A Congressional subcommittee has scheduled a hearing for legislation that could effectively ban ownership of thousands of nonnative species in the United States, including most birds, reptiles, fish and several mammals (hamsters, gerbils, guinea pigs and ferrets) commonly kept as pets.
The legislation currently exempts dogs, cats, horses, goldfish (Carassius auratus auratus) and a variety of farm animals, all of which are also not native to the United States.
The House Committee on Natural Resources Subcommittee on Insular Affairs, Oceans and Wildlife has scheduled a hearing on House Resolution 669 for April 23, 2009.
Essentially, the legislation would require the U.S. Fish & Wildlife Service to create lists of approved and non-approved species of nonnative wildlife (species not naturally found in the United States) based on risk assessments of the species’ potential likelihood to “cause economic or environmental harm or harm to another animal species’ health or human health.”
Currently, species are banned under the Lacey Act only when they’re determined to be an actual threat.
Proponents of the bill include animal rights organizations and some environmental groups.
Opponents have raised concerns that the legislation is too simplistic and too rigid to deal with a complex issue such as invasive species. It could also have a significant financial impact on several industries, including the pet industry.
One concern is that the legislation would seek risk assessments of all nonnative species, including the thousands that have already been in the pet trade in the United States for decades or more. It would require proving a nonnative species could not pose a threat of establishing a wild population anywhere in the United States, according to opponents. For example, the legislation would ban a species that could be a threat in Hawaiian waters, but not likely in Kansas or Arizona throughout the United States.
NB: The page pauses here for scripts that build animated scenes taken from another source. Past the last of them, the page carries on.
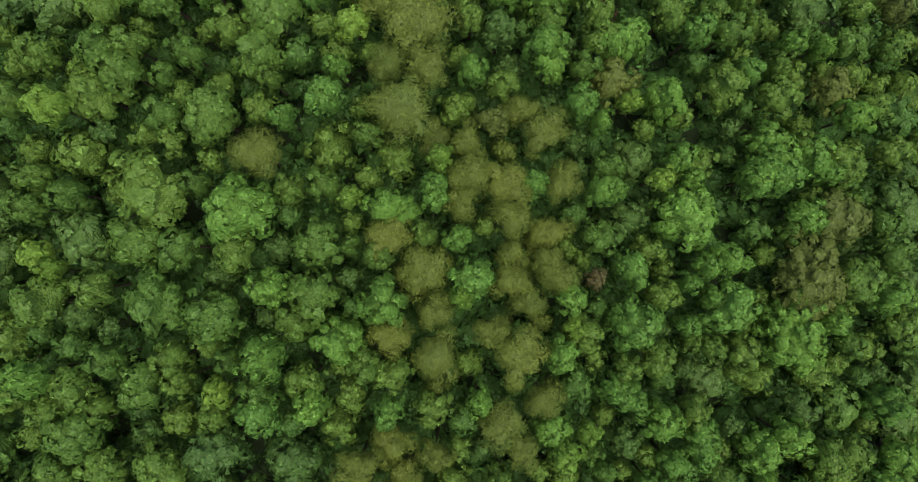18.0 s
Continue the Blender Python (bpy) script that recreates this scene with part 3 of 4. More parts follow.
stand("dull", [(-43.8, 63.1, 2.4), (-11.0, 67.8, 1.6), (6.6, 70.0, 2.6), (9.4, 70.9, 1.6), (-41.5, 72.8, 2.4), (-37.5, 73.9, 2.1), (4.7, 74.0, 1.9), (8.4, 74.1, 2.6), (36.6, 75.7, 2.1), (23.2, 75.9, 2.0), (-42.1, 77.5, 2.6), (-19.7, 79.5, 2.1), (-14.0, 80.0, 1.5), (26.9, 80.5, 2.5), (-37.3, 81.3, 2.0), (0.0, 86.2, 1.8), (33.5, 88.1, 2.7), (-15.0, 88.3, 2.4), (28.3, 88.6, 2.3), (-42.0, 90.8, 1.4), (15.7, 95.5, 2.7), (-20.6, 95.9, 1.7), (-4.5, 100.4, 1.5), (43.9, 101.8, 1.7), (1.0, 103.8, 1.8), (-18.2, 106.0, 1.7), (32.3, 106.1, 1.6), (7.0, 107.4, 1.5), (-40.3, 111.6, 1.9), (10.8, 115.9, 1.8)], -0.6)
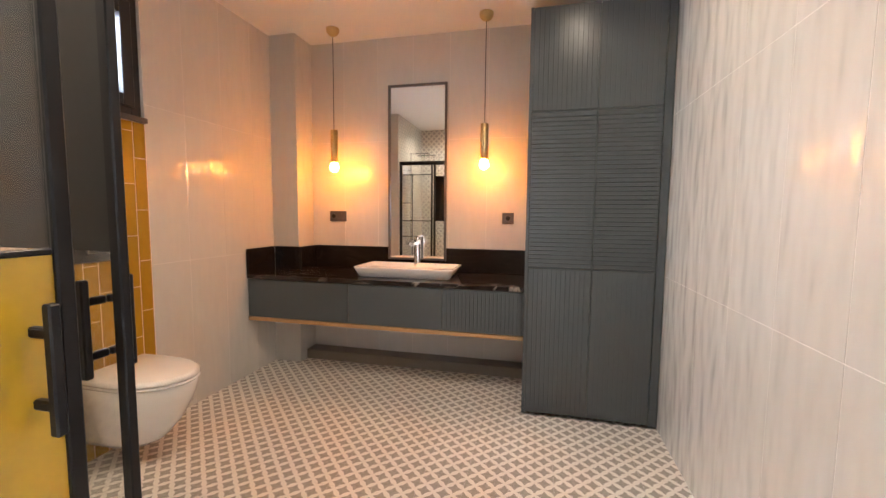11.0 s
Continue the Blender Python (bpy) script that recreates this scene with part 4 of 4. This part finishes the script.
ROWS = (0.0, 0.935, 1.825, 2.638)
ROWS_NORTH = (0.0, 0.895, 1.782, 2.638)
south, west, north, east = ob_of["wall_bath_south"], ob_of["wall_bath_west"], ob_of["wall_bath_north"], ob_of["wall_west"]
wall_tiles(south, TILE, "y", -4.507, -3.412, BY0, 1, 0.3, -3.674, ROWS)
wall_tiles(south, TILE, "y", -2.838, NB, BY0, 1, 0.3, -2.838, ROWS)
wall_tiles(west, TILE, "x", -2.545, BY1, BX0, 1, 0.3, -2.245, ROWS)
wall_tiles(north, TILE, "y", BX0, BX1, BY1, -1, 0.3, -2.665, ROWS_NORTH)
wall_tiles(east, TILE, "x", SY, -0.965, BX1 - 0.0012, -1, 0.3, -1.26, ROWS)
tile(east, TILE, "x", -0.965, -0.035, 2.27, 2.638, BX1 - 0.0012, -1)
tile(east, TILE, "x", -0.035, BY1, 0, 2.638, BX1 - 0.0012, -1)
ROWS20 = [0.2 * i for i in range(14)]
ROWS20[-1] = 2.638
wall_tiles(east, SHOWY, "x", SW, SY, BX1 - 0.0012, -1, 0.2, SW, ROWS20)
wall_tiles(ob_of["wall_shower_nib"], SHOWX, "y", NB + 0.001, BX1 - 0.003, SW, 1, 0.2, NB, ROWS20)
# mustard tiles, laid upright in half bond
col = cuts(-3.408, -2.842, 0.0708, -3.408)
for i, (a, b) in enumerate(zip(col, col[1:])):
    z = -0.14 * (i % 2) + 0.125 - 0.28
    while z < 2.638:
        z0, z1 = max(0, z), min(2.638, z + 0.28)
        if z0 < C0 - 0.03 < z1:
            tile(south, MUSTARD, "y", a, b, z0, C0 - 0.031, BY0 + 0.002, 1, 0.0026, 0.003, 0.0017)
        elif z0 < C1 + 0.004 < z1:
            tile(south, MUSTARD, "y", a, b, C1 + 0.006, z1, BY0 + 0.002, 1, 0.0026, 0.003, 0.0017)
        elif not (z0 >= C0 - 0.03 and z1 <= C1 + 0.005):
            tile(south, MUSTARD, "y", a, b, z0, z1, BY0 + 0.002, 1, 0.0026, 0.003, 0.0017)
        z += 0.28
part("joint_bed", boxes((-3.409, -2.841, BY0 - 0.0024, BY0 + 0.0003, 0, C0 - 0.031), (-3.409, -2.841, BY0 - 0.0024, BY0 + 0.0003, C1 + 0.006, 2.638)), PEACH, south, "peach coloured grout")
# floor tiles
bed = ob_of["bath_floor_bed"]
xs, ys = cuts(BX0, BX1, 0.2, BX1), cuts(BY0, BY1, 0.2, BY1)
for a, b in zip(xs, xs[1:]):
    for c, d in zip(ys, ys[1:]):
        tile(bed, FLOORT, "z", a, b, c, d, 0.0, 1, 0.0006)

# ---- set the bathroom in its place ----
moved = [o for o in bpy.data.objects if o not in earlier and o.parent is None]
for o in moved + [ob_of[n] for n in ("wall_bath_south", "wall_bath_west", "wall_bath_north", "bath_floor_bed", "ceiling_bath")]:
    o.matrix_basis = BATH @ o.matrix_basis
Also, the opponents say the Fish and Wildlife Service does not have the resources to conduct risk assessments under the legislation’s timetables (37 months from the bill’s enactment to assess all non-native species compared to an average of four years to find a species harmful under the current Lacey Act).
The Fish & Wildlife Service also could determine it has insufficient scientific and commercial information to determine a species is either approved or unapproved, effectively banning trade and ownership of that species.
That is because the legislation prohibits import into or export from the United States, and interstate transportation of, any species not specifically listed on the approved list.
It also bans the possession or trade, breeding and release into the wild of such species. Pet owners who owned their pets prior to the risk assessment’s beginning would be allowed to keep their pets, under the proposed legislation.
Species that might be harmful but are already “so widespread in the United States that it is clear to the Secretary that any import prohibitions or restrictions would have no practical utility” would also be included on the approved list.